Speaker
Description
We use density matrix renormalization group (DMRG) and variational exact diagonalization (VED) to calculate the single-electron removal spectral weight for the Hubbard-Holstein model at low electron densities. Tuning the strength of the electron-phonon coupling and of the Hubbard repulsion allows us to contrast the results for a liquid of polarons versus a liquid of bipolarons. The former shows spectral weight up to the Fermi energy, as expected for a (uncorrelated) metal. The latter has a gap in its spectral weight, set by the bipolaron binding energy, although this is also a (strongly correlated) metal. This difference suggests that angle-resolved photoemission spectroscopy could be used to identify liquids of pre-formed pairs. Furthermore, we show that the liquid of bipolarons is well approximated by an ensemble of bosons that are hard-core in momentum space, filling the states inside the Fermi sea but otherwise non-interacting [1].

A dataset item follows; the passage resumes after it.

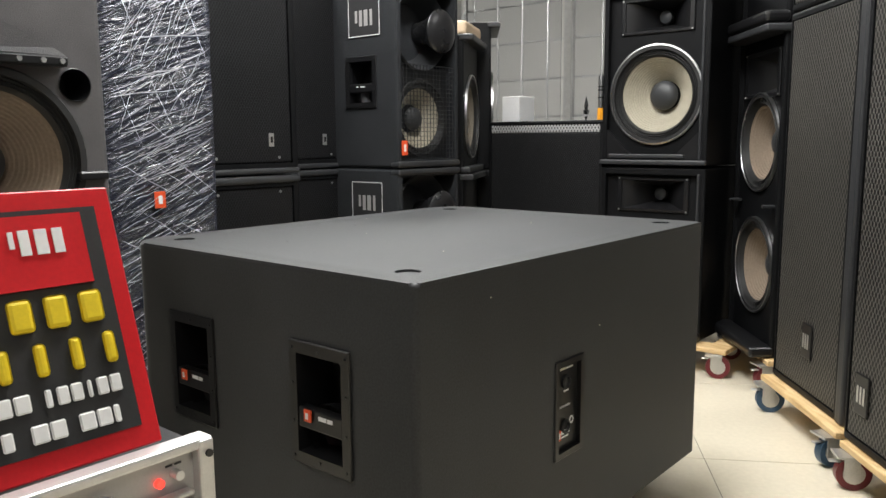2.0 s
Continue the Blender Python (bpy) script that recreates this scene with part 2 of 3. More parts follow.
def cut(bm, cutters):
    """The block with the cutters taken out of it, as a bmesh."""
    me = bpy.data.meshes.new("base")
    bm.to_mesh(me)
    bm.free()
    ob = new("base", me)
    cm = bpy.data.meshes.new("cutter")
    j = join(*cutters)
    bmesh.ops.recalc_face_normals(j, faces=j.faces)
    j.to_mesh(cm)
    j.free()
    co = new("cutter", cm)
    md = ob.modifiers.new("b", "BOOLEAN")
    md.object, md.operation, md.solver = co, "DIFFERENCE", "EXACT"
    md.use_self = True
    dg = bpy.context.evaluated_depsgraph_get()
    out = bmesh.new()
    out.from_mesh(ob.evaluated_get(dg).to_mesh())
    bpy.data.objects.remove(ob)
    bpy.data.objects.remove(co)
    bpy.data.meshes.remove(me)
    bpy.data.meshes.remove(cm)
    return out


def thing(name, label, category, m, group=""):
    ob = new(name)
    ob.empty_display_size = 0.1
    ob.matrix_basis = m
    return tagged(ob, label, category, group)


def badge(parent, x, z, y=0.0, w=0.035, h=0.045, label="small orange badge with a pale mark"):
    b = part("badge", box(w, 0.004, h, x, y - 0.004, z - h / 2, 0.001, 1), M_ORANGE, parent, label)
    part("mark", box(w * 0.35, 0.0012, h * 0.5, x, y - 0.0052, z - h / 4), M_WHITE, b)
    return b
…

In the second part I will discuss the two-electron removal spectral weight for the Hubbard-Holstein model, starting from the ground-state with two electrons on a one-dimensional chain. We argue that this spectral weight provides a valuable proxy for the intensity of 2e-ARPES processes. Our results show that when contrasted to the (large) signal due to two electrons ejected from two different pairs, the (much
weaker) signal due to two electrons ejected from the same pair (i) is segregated in energy, appearing at a lower binding energy, and (ii) has a very characteristic momentum dependence, with different symmetry than that corresponding to two electrons emitted from two different pairs [2].
[1] K. Kovac, A. Nocera, A. Damascelli, J. Bonca, and M. Berciu, Phys, Rev. Lett. 134, 096502 (2025)
[2] J. Bonca, A. Damascelli, and M. Berciu, in preparation